> **What is required**: Stop after the line containing "return Matrix.Translation(eye) @": print each line exactly from the first line of the listing up to that point.

> **Data extract**:
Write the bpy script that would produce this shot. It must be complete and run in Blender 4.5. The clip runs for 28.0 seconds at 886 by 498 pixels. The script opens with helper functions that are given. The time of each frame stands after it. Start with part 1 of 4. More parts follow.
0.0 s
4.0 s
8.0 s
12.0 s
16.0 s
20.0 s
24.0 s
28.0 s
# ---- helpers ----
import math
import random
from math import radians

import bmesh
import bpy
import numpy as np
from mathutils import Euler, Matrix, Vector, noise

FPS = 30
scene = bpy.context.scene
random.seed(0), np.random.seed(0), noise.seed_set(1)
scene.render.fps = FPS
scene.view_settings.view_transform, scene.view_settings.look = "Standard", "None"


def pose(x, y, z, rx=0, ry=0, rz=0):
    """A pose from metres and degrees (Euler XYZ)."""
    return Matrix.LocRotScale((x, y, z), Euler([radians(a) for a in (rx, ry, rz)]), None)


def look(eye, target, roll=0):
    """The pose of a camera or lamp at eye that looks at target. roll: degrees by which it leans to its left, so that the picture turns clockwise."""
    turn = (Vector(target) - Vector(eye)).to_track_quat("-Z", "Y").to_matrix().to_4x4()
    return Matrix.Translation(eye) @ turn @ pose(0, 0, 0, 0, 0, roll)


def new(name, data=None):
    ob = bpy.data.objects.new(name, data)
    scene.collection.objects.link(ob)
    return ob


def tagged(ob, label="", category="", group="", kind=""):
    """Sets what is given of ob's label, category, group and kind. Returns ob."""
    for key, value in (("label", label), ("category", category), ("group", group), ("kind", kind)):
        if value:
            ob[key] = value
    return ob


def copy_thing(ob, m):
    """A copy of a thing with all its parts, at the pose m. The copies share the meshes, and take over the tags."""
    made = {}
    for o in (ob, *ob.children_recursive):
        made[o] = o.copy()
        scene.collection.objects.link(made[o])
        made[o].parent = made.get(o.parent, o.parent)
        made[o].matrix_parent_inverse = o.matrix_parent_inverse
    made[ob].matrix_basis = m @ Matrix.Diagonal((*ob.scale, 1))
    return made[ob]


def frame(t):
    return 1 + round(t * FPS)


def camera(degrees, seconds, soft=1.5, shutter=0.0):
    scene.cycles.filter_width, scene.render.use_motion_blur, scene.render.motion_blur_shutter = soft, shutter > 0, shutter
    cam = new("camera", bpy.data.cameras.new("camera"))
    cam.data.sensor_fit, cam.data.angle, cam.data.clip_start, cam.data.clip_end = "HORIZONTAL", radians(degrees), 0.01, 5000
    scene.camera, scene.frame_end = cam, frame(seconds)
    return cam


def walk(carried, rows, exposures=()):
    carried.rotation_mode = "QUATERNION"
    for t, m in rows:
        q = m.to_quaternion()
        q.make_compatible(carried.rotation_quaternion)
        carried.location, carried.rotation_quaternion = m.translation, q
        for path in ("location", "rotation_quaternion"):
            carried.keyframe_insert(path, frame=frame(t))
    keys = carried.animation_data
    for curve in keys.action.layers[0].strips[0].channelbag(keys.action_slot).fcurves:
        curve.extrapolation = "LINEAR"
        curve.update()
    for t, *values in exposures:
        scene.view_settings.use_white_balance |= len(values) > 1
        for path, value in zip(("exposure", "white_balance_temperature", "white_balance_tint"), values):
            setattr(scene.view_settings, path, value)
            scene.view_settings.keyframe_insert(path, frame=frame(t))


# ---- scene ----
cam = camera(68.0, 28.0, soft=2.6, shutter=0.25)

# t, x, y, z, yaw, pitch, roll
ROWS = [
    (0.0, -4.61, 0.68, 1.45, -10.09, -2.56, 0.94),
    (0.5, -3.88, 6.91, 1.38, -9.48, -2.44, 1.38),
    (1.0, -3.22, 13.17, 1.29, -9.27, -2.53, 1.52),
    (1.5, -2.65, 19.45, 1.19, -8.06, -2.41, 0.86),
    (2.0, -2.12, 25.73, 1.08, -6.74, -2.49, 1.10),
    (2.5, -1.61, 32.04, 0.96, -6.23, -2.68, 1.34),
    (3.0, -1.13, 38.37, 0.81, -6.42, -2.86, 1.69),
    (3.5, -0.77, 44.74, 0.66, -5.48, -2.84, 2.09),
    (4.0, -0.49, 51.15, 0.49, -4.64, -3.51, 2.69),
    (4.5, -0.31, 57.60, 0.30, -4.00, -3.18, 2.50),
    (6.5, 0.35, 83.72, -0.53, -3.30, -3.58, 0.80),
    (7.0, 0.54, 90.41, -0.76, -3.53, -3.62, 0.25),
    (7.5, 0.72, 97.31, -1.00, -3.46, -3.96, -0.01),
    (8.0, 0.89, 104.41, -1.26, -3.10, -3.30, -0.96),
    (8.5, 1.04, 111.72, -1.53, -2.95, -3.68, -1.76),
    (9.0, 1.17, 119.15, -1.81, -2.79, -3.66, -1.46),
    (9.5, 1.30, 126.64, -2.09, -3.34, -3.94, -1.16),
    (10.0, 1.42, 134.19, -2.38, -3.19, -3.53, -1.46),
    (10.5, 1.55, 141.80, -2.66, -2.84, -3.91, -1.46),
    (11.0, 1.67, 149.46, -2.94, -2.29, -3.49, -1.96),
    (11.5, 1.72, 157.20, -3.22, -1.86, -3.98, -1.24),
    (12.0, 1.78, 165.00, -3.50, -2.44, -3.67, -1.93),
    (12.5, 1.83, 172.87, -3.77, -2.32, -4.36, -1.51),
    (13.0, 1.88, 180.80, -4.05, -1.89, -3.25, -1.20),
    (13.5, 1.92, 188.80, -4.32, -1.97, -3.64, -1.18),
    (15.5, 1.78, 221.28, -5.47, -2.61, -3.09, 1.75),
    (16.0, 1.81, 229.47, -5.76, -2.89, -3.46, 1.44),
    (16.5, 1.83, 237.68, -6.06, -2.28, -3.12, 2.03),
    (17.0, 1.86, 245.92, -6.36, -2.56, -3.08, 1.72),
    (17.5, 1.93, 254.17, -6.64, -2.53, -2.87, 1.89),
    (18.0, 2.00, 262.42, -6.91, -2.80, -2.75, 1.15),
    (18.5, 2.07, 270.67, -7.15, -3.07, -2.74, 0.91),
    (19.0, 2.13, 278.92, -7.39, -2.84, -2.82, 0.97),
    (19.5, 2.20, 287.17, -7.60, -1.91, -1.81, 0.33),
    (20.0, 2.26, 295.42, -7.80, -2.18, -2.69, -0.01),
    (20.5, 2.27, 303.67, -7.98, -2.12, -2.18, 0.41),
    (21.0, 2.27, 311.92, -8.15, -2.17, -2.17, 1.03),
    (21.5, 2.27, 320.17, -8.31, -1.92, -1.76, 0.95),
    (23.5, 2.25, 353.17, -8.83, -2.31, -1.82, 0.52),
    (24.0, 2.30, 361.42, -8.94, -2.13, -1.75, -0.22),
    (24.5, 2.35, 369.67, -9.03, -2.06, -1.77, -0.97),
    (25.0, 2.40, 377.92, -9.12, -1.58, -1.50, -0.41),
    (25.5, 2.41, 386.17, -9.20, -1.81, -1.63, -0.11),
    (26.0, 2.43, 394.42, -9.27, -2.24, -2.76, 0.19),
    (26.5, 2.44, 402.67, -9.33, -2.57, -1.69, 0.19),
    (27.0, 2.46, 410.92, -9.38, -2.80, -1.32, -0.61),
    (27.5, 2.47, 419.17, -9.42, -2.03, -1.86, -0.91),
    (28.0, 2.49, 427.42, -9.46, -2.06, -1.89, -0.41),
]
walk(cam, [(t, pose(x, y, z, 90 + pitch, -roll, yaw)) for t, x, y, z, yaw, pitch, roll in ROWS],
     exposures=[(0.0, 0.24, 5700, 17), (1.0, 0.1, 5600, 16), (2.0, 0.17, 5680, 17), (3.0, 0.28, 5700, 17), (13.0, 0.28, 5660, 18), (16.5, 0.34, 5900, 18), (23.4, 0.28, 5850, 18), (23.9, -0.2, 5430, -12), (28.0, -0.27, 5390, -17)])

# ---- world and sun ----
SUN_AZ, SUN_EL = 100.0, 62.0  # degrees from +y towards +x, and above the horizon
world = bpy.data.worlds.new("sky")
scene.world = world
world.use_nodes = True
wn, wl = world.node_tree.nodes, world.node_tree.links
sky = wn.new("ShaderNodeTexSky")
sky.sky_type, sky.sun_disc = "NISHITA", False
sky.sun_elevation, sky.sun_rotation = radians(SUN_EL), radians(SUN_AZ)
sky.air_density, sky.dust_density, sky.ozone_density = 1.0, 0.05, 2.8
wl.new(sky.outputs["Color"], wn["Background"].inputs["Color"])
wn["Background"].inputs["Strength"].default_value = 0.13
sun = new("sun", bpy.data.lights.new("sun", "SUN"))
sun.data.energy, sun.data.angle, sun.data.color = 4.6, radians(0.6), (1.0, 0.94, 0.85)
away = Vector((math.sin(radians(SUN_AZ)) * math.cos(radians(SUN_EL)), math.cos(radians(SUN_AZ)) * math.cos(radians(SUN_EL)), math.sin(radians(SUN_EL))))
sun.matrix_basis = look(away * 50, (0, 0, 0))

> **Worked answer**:
Write the bpy script that would produce this shot. It must be complete and run in Blender 4.5. The clip runs for 28.0 seconds at 886 by 498 pixels. The script opens with helper functions that are given. The time of each frame stands after it. Start with part 1 of 4. More parts follow.
0.0 s
4.0 s
8.0 s
12.0 s
16.0 s
20.0 s
24.0 s
28.0 s
# ---- helpers ----
import math
import random
from math import radians

import bmesh
import bpy
import numpy as np
from mathutils import Euler, Matrix, Vector, noise

FPS = 30
scene = bpy.context.scene
random.seed(0), np.random.seed(0), noise.seed_set(1)
scene.render.fps = FPS
scene.view_settings.view_transform, scene.view_settings.look = "Standard", "None"


def pose(x, y, z, rx=0, ry=0, rz=0):
    """A pose from metres and degrees (Euler XYZ)."""
    return Matrix.LocRotScale((x, y, z), Euler([radians(a) for a in (rx, ry, rz)]), None)


def look(eye, target, roll=0):
    """The pose of a camera or lamp at eye that looks at target. roll: degrees by which it leans to its left, so that the picture turns clockwise."""
    turn = (Vector(target) - Vector(eye)).to_track_quat("-Z", "Y").to_matrix().to_4x4()
    return Matrix.Translation(eye) @ turn @ pose(0, 0, 0, 0, 0, roll)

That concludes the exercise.